Hot on the heels of announcing a $300,000 whistleblower award given for the first time to an internal auditor on Sept. 1, the Securities and Exchange Commission revealed today that it’s planning to pay out 100 times that amount — the most the agency has ever dished out to an informant.
The award, which should yield a total of from $30 million to $35 million, will be the fourth one given to a whistleblower living in a foreign country. “This whistleblower came to us with information about an ongoing fraud that would have been very difficult to detect,” said Andrew Ceresney, Director of the SEC’s Division of Enforcement.
That information must have been significant, considering the size of the award and the SEC’s finding that the informant was tardy in coming forward. “In reaching the award determination,” the commission said in its order, “we have considered claimant’s delay in reporting the violations, which under the circumstances we find unreasonable.”
The claimant delayed coming to the SEC “after first learning of the violations, during
which time investors continued to suffer significant monetary injury that otherwise might have been avoided,” the commission stated.
The commission disagreed with the whistleblower’s contention that the delay was reasonable under the circumstances because the claimant was “uncertain whether the Commission would in fact take action,” according to the order. “There is always some measure of uncertainty about how a law- enforcement agency may respond to a tip, but in our view this does not excuse a lengthy reporting delay while investors continue to suffer losses.”
But since some of the informant’s period of delay in reporting the illegal scheme happened before the whistleblower award program was established by enactment of Dodd-Frank in 2010, the SEC decided “not to apply the unreasonable delay consideration as severely here as we otherwise might have done had the delay occurred entirely after the program’s creation.”
The previous record for an SEC whistleblower award was $14 million, which was announced in October 2013. The SEC awarded funds to its first whistleblower under the program following its inception in fiscal year 2012. The program awarded four more whistleblowers in FY 2013, and has awarded nine whistleblowers in FY 2014.
Large as today’s award was compared to other awards, the whistleblower asserted that the award was “below the average percentage amount awarded to other successful claimants to date,” the SEC stated in its order.
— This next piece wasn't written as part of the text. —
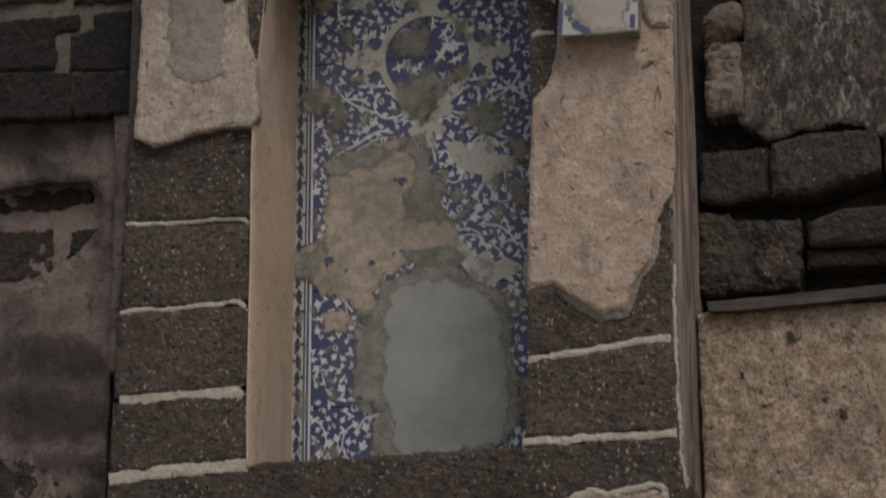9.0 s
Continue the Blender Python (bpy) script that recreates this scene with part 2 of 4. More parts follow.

The SEC, however, said it “[found] this assertion irrelevant.”
The whistleblower program “rewards high-quality, original information that results in an SEC enforcement action with sanctions exceeding $1 million,” according to an agency press release.
The awards, which come from an investor protection fund, can range from 10% to 30% of the money collected in a case. The fund is financed via fines paid by securities law violators to the SEC. By law, the agency protects the confidentiality of whistleblowers and doesn’t disclose information that might reveal a whistleblower’s identity.